Data extract:
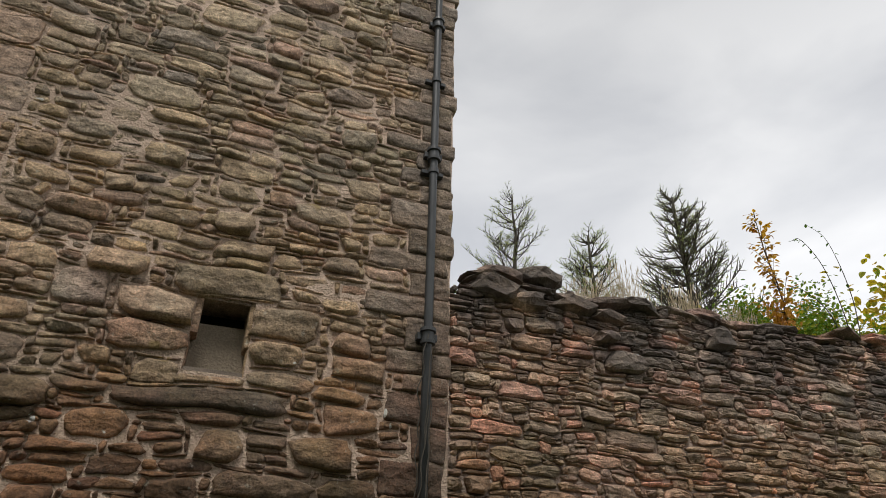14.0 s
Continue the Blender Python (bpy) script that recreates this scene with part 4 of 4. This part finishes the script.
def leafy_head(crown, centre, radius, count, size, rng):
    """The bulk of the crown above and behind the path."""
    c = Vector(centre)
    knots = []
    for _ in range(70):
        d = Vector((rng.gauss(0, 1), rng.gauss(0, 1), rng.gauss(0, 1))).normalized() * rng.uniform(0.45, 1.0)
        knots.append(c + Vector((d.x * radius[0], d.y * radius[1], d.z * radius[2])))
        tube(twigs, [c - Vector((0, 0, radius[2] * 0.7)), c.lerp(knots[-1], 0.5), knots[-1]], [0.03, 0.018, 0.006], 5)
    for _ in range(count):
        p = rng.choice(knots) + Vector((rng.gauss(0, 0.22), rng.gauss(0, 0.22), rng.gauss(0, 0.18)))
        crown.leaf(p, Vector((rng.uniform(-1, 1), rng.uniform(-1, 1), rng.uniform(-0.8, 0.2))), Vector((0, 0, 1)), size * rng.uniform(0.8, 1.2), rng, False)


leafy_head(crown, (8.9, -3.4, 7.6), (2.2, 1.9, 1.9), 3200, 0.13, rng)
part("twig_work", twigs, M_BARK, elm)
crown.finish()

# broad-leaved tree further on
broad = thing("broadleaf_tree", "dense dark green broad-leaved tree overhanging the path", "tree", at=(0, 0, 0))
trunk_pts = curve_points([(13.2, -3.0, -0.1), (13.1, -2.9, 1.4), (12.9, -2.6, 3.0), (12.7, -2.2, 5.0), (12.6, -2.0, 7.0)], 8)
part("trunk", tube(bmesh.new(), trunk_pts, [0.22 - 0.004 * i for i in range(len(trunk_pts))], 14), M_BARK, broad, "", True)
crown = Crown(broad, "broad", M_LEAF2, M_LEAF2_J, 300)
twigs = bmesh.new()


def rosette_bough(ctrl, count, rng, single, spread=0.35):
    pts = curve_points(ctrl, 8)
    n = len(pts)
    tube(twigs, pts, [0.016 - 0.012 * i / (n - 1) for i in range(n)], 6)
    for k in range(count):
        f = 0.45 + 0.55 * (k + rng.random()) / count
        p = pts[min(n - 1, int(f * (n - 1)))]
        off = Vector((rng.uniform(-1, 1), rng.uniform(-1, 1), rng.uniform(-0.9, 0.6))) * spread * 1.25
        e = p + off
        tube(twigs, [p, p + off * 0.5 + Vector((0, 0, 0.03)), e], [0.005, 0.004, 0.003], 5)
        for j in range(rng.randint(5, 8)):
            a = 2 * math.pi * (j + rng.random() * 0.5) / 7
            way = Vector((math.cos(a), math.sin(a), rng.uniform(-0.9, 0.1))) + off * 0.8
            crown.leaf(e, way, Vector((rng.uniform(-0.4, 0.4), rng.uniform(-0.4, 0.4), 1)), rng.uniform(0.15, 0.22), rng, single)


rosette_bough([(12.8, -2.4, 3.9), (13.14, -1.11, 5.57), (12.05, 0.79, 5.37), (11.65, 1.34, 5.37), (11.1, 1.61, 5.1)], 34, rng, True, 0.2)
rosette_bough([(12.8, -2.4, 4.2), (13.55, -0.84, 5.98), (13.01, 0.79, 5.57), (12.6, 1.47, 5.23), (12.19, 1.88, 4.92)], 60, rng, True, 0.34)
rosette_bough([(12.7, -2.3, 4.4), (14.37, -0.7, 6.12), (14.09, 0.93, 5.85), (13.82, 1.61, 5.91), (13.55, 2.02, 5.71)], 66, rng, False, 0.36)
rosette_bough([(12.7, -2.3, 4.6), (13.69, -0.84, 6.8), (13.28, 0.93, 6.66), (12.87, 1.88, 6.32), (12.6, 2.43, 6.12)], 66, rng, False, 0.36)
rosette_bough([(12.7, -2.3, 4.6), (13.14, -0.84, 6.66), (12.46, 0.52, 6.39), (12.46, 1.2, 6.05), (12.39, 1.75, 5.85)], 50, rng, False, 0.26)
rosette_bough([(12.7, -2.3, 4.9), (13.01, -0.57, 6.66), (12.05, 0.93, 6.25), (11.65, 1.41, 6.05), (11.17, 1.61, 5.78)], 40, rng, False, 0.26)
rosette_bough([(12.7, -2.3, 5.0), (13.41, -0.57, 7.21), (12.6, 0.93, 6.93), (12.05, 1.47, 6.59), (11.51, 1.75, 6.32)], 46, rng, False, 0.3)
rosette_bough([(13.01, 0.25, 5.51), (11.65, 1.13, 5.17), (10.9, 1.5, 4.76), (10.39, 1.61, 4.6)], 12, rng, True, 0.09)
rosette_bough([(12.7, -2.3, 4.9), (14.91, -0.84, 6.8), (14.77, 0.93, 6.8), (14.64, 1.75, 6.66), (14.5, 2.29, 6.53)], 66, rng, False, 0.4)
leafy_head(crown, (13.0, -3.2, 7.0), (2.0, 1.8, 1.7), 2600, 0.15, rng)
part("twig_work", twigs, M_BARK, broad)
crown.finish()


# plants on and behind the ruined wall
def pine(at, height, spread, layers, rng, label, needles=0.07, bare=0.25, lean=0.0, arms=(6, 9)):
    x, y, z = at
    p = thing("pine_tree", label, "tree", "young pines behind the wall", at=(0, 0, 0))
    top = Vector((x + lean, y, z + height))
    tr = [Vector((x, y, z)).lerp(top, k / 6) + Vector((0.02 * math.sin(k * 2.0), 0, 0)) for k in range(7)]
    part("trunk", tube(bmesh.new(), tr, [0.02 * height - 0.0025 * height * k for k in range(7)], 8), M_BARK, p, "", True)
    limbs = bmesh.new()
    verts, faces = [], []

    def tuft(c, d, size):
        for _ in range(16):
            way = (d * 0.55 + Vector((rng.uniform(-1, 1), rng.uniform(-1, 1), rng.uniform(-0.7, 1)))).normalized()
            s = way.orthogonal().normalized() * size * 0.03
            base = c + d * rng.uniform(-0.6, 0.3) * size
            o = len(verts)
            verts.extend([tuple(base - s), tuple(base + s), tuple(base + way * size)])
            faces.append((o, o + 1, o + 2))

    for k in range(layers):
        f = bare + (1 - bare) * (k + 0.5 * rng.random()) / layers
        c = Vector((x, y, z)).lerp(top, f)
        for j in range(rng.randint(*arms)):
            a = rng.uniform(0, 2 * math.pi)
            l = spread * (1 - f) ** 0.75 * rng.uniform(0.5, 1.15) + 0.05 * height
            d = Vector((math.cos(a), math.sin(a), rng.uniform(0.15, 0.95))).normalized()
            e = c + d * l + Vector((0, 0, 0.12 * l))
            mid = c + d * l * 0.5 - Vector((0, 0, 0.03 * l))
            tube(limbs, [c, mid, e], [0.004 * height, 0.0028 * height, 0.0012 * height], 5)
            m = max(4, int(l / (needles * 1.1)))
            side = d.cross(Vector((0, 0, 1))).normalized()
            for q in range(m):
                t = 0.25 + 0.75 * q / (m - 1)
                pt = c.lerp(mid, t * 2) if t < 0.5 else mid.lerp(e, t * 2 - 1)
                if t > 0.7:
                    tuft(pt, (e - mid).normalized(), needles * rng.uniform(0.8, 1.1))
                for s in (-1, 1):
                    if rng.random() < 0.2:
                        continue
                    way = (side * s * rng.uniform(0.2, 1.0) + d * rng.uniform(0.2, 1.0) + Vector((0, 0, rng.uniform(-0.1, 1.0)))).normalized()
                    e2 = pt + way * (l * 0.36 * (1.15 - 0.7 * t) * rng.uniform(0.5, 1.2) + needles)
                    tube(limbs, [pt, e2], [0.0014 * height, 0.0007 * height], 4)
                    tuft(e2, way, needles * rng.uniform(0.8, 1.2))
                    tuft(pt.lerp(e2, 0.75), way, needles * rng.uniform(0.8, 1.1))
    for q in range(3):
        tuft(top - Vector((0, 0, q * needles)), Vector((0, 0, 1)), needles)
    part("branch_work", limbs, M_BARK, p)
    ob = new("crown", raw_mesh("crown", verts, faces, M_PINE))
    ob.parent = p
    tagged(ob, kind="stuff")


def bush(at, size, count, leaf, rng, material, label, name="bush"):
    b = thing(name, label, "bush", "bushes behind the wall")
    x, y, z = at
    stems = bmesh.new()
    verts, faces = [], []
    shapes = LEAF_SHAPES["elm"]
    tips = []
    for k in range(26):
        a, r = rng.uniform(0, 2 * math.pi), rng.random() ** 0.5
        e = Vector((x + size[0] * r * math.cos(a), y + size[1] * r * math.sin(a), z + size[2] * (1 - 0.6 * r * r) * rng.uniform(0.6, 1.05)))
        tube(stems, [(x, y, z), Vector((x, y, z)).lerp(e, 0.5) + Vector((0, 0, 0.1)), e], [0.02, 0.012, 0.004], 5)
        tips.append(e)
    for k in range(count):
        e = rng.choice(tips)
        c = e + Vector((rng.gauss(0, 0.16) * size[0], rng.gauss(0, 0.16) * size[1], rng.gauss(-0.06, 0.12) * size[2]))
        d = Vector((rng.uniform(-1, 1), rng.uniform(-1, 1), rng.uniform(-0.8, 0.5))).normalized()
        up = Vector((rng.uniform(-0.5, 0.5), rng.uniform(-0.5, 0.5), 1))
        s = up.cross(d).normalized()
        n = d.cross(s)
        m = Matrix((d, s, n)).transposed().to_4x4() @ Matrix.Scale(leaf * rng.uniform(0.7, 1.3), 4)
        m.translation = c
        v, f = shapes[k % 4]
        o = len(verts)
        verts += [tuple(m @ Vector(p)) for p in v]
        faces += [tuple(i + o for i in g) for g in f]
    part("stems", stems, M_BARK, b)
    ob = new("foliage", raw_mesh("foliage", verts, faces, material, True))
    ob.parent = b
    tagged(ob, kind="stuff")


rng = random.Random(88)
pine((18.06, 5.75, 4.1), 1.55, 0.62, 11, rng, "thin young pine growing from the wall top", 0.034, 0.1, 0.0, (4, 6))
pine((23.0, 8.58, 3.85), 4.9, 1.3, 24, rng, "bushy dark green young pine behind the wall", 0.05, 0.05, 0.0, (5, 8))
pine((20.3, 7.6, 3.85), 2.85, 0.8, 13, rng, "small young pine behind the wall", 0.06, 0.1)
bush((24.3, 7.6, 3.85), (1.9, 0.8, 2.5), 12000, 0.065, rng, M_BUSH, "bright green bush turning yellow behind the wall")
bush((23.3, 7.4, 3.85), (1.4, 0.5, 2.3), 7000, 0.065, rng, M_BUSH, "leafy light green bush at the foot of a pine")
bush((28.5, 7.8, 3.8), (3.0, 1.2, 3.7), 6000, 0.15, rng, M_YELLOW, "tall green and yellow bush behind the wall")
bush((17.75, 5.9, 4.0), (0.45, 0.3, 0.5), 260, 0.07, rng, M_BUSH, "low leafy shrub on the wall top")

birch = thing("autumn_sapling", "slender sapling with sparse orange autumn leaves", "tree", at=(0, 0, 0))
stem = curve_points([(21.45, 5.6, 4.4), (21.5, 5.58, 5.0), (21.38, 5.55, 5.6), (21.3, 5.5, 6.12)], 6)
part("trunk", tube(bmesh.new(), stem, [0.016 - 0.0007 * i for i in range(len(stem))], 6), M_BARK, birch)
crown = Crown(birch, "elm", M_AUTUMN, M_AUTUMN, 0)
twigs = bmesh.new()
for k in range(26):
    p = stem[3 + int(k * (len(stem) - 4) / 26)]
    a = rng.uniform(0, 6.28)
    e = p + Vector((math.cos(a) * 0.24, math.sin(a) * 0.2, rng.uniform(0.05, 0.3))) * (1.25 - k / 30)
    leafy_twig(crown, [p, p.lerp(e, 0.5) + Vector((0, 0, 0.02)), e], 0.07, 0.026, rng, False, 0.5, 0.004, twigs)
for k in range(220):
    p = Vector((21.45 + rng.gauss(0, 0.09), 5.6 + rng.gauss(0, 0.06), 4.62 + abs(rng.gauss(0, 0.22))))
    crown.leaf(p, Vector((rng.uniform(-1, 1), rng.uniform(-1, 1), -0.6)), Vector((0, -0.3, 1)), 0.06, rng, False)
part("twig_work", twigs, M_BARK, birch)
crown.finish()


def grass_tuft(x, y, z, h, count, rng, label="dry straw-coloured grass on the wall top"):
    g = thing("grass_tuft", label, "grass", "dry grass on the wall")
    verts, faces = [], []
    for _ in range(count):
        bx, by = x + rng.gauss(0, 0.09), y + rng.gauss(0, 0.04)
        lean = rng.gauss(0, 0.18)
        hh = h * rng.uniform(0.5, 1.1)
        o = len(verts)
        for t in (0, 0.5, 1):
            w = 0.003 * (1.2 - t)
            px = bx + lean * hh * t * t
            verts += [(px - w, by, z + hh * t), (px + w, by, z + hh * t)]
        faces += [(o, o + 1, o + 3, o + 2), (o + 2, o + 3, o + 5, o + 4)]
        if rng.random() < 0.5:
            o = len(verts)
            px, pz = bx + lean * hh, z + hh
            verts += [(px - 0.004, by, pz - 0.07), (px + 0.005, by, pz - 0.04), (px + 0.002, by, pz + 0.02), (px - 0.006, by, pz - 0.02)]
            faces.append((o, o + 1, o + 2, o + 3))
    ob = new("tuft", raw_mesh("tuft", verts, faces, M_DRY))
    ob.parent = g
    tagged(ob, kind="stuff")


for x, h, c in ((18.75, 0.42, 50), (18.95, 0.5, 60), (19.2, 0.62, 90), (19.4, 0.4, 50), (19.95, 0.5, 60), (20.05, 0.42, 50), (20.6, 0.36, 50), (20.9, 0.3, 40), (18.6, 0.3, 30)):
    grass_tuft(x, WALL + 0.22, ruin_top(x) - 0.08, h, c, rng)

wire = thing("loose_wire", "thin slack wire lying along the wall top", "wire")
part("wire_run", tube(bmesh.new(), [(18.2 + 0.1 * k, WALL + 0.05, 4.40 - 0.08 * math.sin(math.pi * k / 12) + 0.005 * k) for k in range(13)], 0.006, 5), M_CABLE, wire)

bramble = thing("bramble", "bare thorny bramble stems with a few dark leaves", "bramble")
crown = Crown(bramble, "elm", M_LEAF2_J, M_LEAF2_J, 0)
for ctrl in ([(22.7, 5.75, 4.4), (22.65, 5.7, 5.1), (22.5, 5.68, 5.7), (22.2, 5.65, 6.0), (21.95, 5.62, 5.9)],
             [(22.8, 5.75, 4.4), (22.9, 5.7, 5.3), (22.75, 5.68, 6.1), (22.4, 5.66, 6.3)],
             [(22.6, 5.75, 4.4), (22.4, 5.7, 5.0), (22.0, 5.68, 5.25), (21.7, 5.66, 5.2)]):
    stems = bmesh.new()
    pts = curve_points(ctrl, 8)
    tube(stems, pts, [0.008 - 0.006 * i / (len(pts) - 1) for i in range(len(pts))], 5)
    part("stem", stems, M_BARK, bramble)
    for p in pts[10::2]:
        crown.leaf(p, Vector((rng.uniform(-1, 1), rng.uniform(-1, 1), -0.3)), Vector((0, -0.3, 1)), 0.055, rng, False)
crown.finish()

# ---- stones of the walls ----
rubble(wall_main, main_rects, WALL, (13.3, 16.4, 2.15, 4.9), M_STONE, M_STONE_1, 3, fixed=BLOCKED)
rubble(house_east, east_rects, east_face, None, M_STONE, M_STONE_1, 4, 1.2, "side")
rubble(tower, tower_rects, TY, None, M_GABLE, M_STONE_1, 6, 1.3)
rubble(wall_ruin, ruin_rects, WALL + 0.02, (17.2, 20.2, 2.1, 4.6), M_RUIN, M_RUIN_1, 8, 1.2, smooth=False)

What is needed:
Taking the lines above, repeat exactly those from the line that contains "Continue the Blender" through the line that contains "1.2), rng, False)", and both of those lines as well. Include nothing else.

Completed task:
Continue the Blender Python (bpy) script that recreates this scene with part 4 of 4. This part finishes the script.
def leafy_head(crown, centre, radius, count, size, rng):
    """The bulk of the crown above and behind the path."""
    c = Vector(centre)
    knots = []
    for _ in range(70):
        d = Vector((rng.gauss(0, 1), rng.gauss(0, 1), rng.gauss(0, 1))).normalized() * rng.uniform(0.45, 1.0)
        knots.append(c + Vector((d.x * radius[0], d.y * radius[1], d.z * radius[2])))
        tube(twigs, [c - Vector((0, 0, radius[2] * 0.7)), c.lerp(knots[-1], 0.5), knots[-1]], [0.03, 0.018, 0.006], 5)
    for _ in range(count):
        p = rng.choice(knots) + Vector((rng.gauss(0, 0.22), rng.gauss(0, 0.22), rng.gauss(0, 0.18)))
        crown.leaf(p, Vector((rng.uniform(-1, 1), rng.uniform(-1, 1), rng.uniform(-0.8, 0.2))), Vector((0, 0, 1)), size * rng.uniform(0.8, 1.2), rng, False)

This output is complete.